Author(s): Ken Willette. Published on March 1, 2018.

Taking Up

A former fire chief bids NFPA adieu, and issues a call for vigilance on the problems of firefighter cancer and behavioral health

Firefighters use the term “taking up” to describe the process they follow when a fire is over, when it’s time to repack the hose, return the equipment to its proper place, and get the company back in service for the next call. After serving 35 years in the fire service and eight more at NFPA, it’s now my time to take up into retirement. This is my last column for NFPA Journal, and I want to close with a look at what I consider to be the most important issues facing firefighters today: cancer and behavioral health.

I’ll never forget the day about 20 years ago when one of my closest shift mates told me he had cancer. Guido had just returned to the firehouse after recuperating for several weeks following an off-duty accident, and as he walked across the apparatus floor I could see that he was troubled. When I asked him what was up, Guido said three words I’ll never forget: “Kenny, I’m dying.” Guido gave it his all and fought as hard and for as long as he possibly could. Less than two years later, though, we hoisted him on top of Engine 1 and carried him to his final resting place.

Here’s another moment I’ll never forget. About five years into my career, I disobeyed an order by refusing an assignment as the jump seat rider in the engine I was assigned to, because the driver reported for duty under the influence of alcohol. This firefighter was the best driver/operator on our crew, but the job had taken a psychological toll. Fifteen years before, he’d responded to a fire where three young children were trapped and could not be rescued, and the event had left a lasting mark on him. His struggle with alcohol was known in the department, but no one had refused to ride with him until that night. Within 20 minutes, he was sent home and directed to meet with the chief the next morning. What followed was a concerted effort by the department and others to help him remain sober until his retirement several years later.

I share these stories because, after my 43-year journey, I’ve learned that the success of the fire service is about the firefighters themselves—we are only as successful as the abilities of the individual members of our small units and company operations. If we do not manage post-traumatic stress and limit occupational exposure to carcinogens to keep our people safe and healthy, we risk losing our most critical assets.

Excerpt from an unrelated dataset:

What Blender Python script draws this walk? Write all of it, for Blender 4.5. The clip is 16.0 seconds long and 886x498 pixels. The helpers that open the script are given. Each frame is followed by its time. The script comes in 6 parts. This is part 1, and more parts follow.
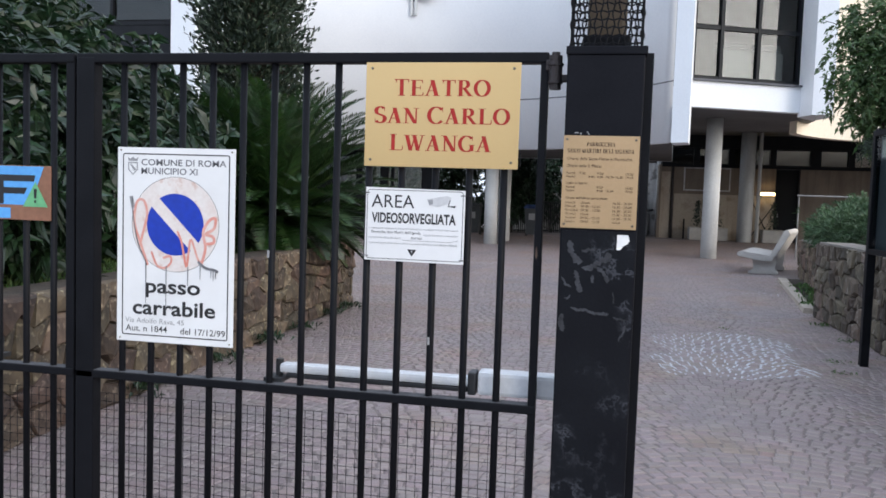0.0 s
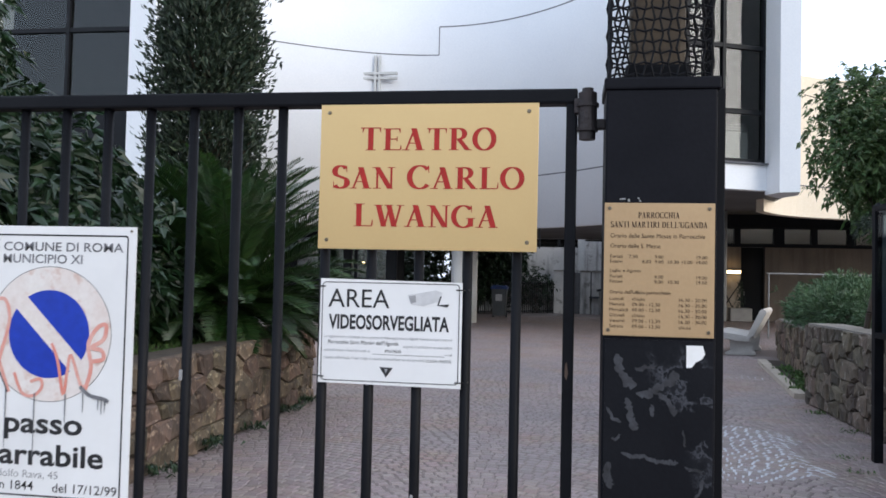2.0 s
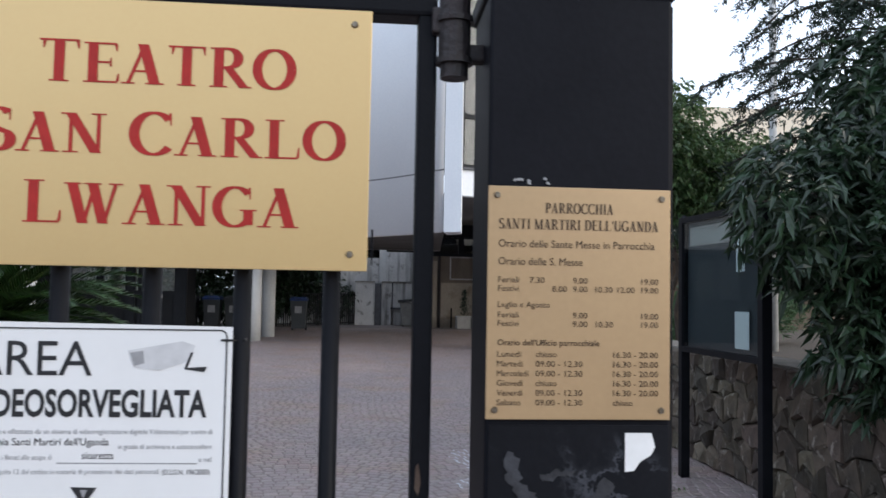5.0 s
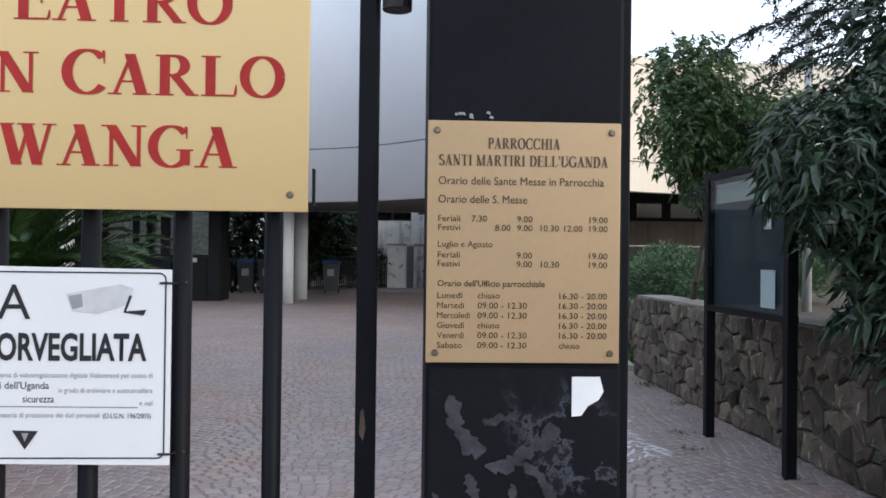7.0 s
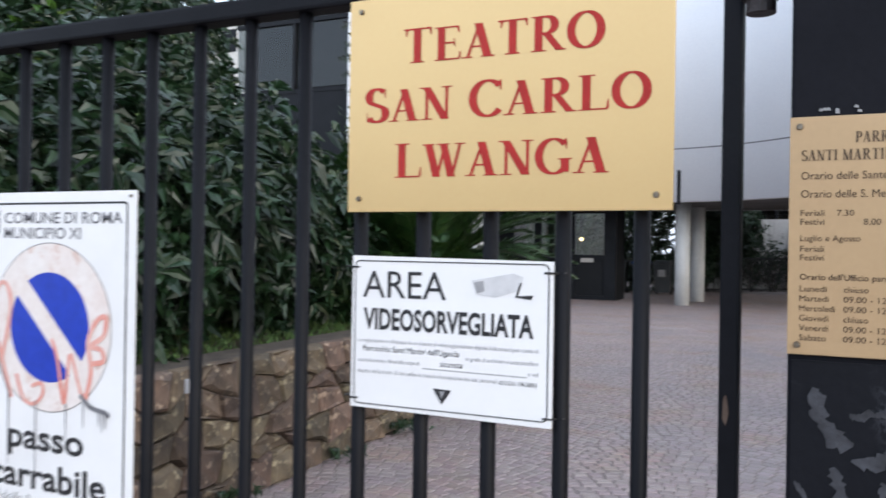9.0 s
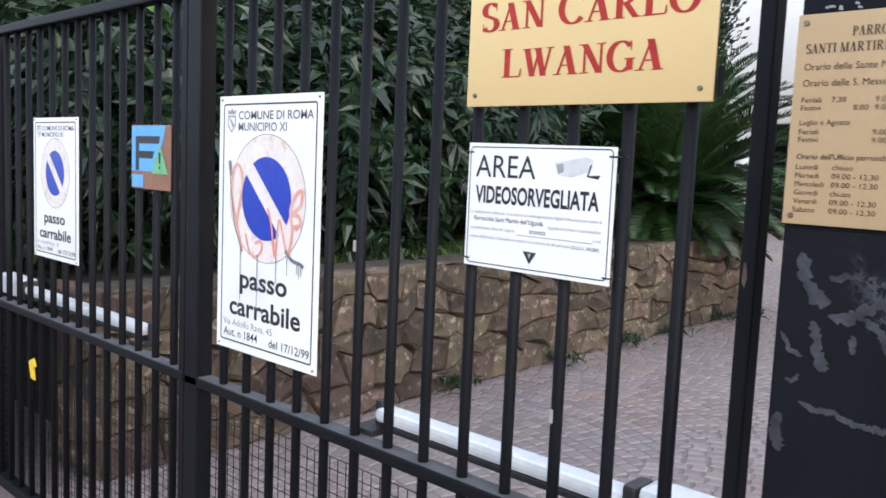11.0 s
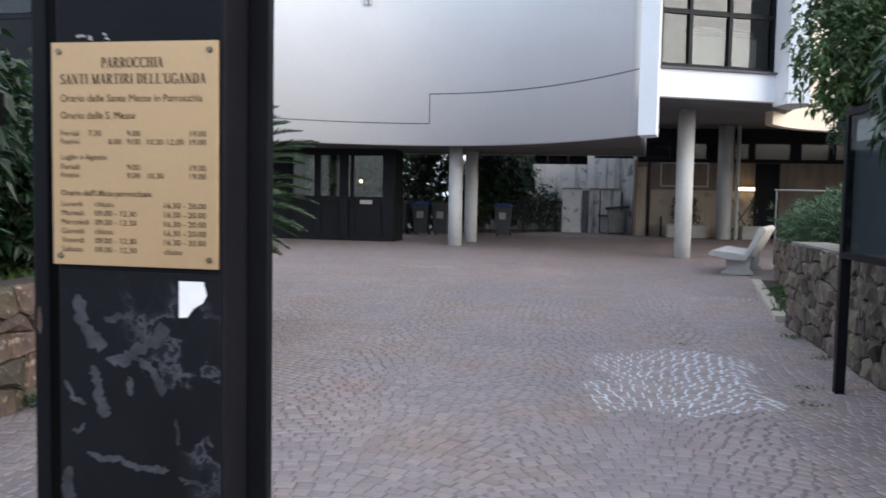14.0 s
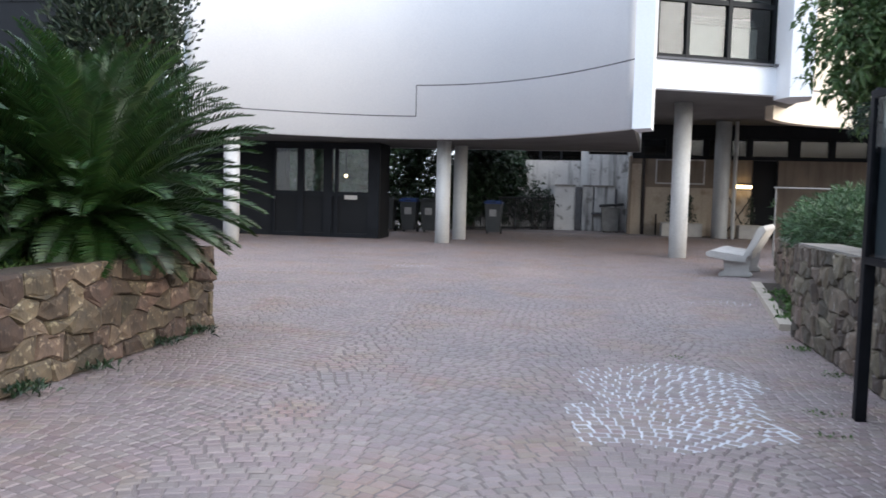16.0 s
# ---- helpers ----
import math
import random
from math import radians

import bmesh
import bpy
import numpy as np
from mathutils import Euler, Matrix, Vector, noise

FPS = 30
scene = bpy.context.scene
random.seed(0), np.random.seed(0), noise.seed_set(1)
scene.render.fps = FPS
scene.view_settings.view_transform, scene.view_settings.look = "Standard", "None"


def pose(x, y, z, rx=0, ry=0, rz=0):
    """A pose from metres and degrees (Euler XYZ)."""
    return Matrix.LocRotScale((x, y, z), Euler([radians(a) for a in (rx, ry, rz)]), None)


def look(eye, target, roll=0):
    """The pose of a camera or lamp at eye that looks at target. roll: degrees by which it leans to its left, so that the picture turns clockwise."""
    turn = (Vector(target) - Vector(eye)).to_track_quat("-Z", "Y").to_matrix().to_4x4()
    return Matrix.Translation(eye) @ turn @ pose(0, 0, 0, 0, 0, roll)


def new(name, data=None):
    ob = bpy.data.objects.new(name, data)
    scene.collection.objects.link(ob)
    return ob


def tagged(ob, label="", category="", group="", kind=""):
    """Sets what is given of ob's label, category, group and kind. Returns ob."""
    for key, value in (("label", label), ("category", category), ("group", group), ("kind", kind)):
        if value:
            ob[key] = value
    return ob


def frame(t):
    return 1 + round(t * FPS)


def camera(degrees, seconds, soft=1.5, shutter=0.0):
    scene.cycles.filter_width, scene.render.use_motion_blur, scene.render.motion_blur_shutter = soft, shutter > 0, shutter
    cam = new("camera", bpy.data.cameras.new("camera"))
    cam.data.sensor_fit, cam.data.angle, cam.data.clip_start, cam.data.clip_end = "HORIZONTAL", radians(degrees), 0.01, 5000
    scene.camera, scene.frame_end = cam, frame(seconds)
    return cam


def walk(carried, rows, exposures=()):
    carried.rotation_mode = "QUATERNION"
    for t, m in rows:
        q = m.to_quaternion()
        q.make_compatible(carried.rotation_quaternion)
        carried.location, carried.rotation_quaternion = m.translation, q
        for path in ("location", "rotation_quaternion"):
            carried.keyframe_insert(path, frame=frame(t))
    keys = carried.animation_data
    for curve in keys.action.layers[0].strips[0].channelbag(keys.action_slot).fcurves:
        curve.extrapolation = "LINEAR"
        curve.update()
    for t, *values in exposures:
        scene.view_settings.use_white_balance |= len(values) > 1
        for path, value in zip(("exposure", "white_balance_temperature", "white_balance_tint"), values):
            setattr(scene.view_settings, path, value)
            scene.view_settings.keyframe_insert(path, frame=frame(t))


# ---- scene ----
cam = camera(57.2, 16.0, soft=1.6, shutter=0.35)
PATH = [
    (0, (-0.052, 0.091, 1.381), (-0.442, 2.049, 1.252), 1.9),
    (0.5, (-0.108, 0.264, 1.364), (-0.497, 2.225, 1.294), 1.2),
    (1, (-0.178, 0.421, 1.38), (-0.518, 2.392, 1.373), 0.8),
    (1.5, (-0.211, 0.554, 1.379), (-0.519, 2.53, 1.392), 0.8),
    (2, (-0.236, 0.759, 1.408), (-0.544, 2.734, 1.479), 1.3),
    (2.5, (-0.26, 0.933, 1.41), (-0.541, 2.911, 1.504), 1.5),
    (3, (-0.342, 1.122, 1.448), (-0.518, 3.113, 1.521), 1.2),
    (3.5, (-0.423, 1.266, 1.446), (-0.409, 3.263, 1.544), 0.8),
    (4, (-0.414, 1.333, 1.439), (-0.33, 3.329, 1.538), 0.8),
    (4.5, (-0.349, 1.406, 1.439), (-0.219, 3.398, 1.554), 1.2),
    (5, (-0.297, 1.451, 1.441), (-0.118, 3.44, 1.547), 1.0),
    (5.2, (-0.26, 1.458, 1.446), (-0.107, 3.45, 1.526), 0.5),
    (7.3, (-0.194, 1.486, 1.41), (-0.125, 3.485, 1.41), 0.8),
    (7.5, (-0.192, 1.494, 1.405), (-0.173, 3.494, 1.392), 0.7),
    (8, (-0.186, 1.493, 1.402), (-0.422, 3.479, 1.373), 0.5),
    (8.5, (-0.174, 1.454, 1.408), (-0.746, 3.37, 1.398), 0.5),
    (9, (-0.147, 1.379, 1.411), (-0.98, 3.198, 1.414), 0.9),
    (9.2, (-0.13, 1.333, 1.409), (-1.055, 3.106, 1.39), 0.9),
    (11.3, (0.257, 1.297, 1.357), (-1.102, 2.749, 1.148), 2.6),
    (11.5, (0.291, 1.328, 1.363), (-1.009, 2.836, 1.168), 2.7),
    (12, (0.34, 1.336, 1.409), (-0.761, 3.001, 1.295), 2.2),
    (12.5, (0.37, 1.327, 1.422), (-0.608, 3.072, 1.383), 1.5),
    (13, (0.401, 1.346, 1.411), (-0.386, 3.184, 1.368), 1.2),
    (13.5, (0.429, 1.405, 1.4), (-0.092, 3.334, 1.317), 1.3),
    (14, (0.427, 1.481, 1.393), (0.066, 3.444, 1.264), 1.1),
    (14.5, (0.408, 1.652, 1.395), (0.188, 3.634, 1.248), 1.5),
    (15, (0.41, 1.813, 1.393), (0.222, 3.8, 1.258), 1.2),
    (15.5, (0.443, 2.055, 1.369), (0.219, 4.037, 1.228), 1.5),
    (16, (0.501, 2.353, 1.374), (0.152, 4.318, 1.237), 1.5),
]
LIGHT = [(0, 0.1), (1.5, 0.03), (2, -0.06), (3, -0.18), (4, -0.2), (5.2, -0.12), (7.5, 0.0), (8, -0.02), (9, 0.25), (11.5, 0.42), (12.5, 0.35), (13, 0.22), (13.5, 0.12), (14, 0.15), (14.5, 0.3), (15, 0.48), (16, 0.5)]
walk(cam, [(t, look(eye, target, roll)) for t, eye, target, roll in PATH], LIGHT)

# ---- world and light ----
world = bpy.data.worlds.new("sky")
scene.world = world
world.use_nodes = True
wn = world.node_tree
wn.nodes.clear()
sky = wn.nodes.new("ShaderNodeTexSky")
sky.sky_type = "NISHITA"
sky.sun_disc = False
sky.sun_elevation = radians(16)
sky.sun_rotation = radians(75)
sky.dust_density = 3.0
wash = wn.nodes.new("ShaderNodeMixRGB")
wash.inputs[0].default_value = 0.6
wash.inputs[2].default_value = (6.9, 7.9, 9.7, 1)
back = wn.nodes.new("ShaderNodeBackground")
back.inputs[1].default_value = 0.25
wout = wn.nodes.new("ShaderNodeOutputWorld")
wn.links.new(sky.outputs[0], wash.inputs[1])
wn.links.new(wash.outputs[0], back.inputs[0])
wn.links.new(back.outputs[0], wout.inputs[0])
sun = new("sun", bpy.data.lights.new("sun", "SUN"))
sun.data.energy = 1.9
sun.data.angle = radians(35)
sun.data.color = (1.0, 0.93, 0.84)
sun.matrix_world = look((17, -2, 8.8), (0, 12, 2))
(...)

Organizations like NFPA, the International Association of Fire Fighters, and fire service leaders have a responsibility to take action to protect our firefighters, but we also need firefighters to be willing to accept responsibility for their behavior by maintaining proficiency in their craft and adherence to best practices.

We all have a responsibility to speak up and help if we see a comrade suffering from drug addiction, post-traumatic stress disorder, or other behavioral health issues. Every firefighter has a personal responsibility to themselves, their families, and their departments to limit their exposure to the toxic substances swirling in the environment during and after a fire.

When I was elected president of the Fire Chiefs Association of Massachusetts, I thought it was the capstone event of my career—the position offered me a chance to advocate for public safety funding and issues before the governor and leaders of the state Senate and House of Representatives. But joining NFPA and becoming involved in these important national and global fire service discussions has eclipsed it. It has been a privilege and an honor to have met thousands of responders, hear their stories, and work to have their voices heard.

I hope your fire service journey is as blessed as mine has been. Safe travels!

KEN WILLETTE is fire service segment director at NFPA.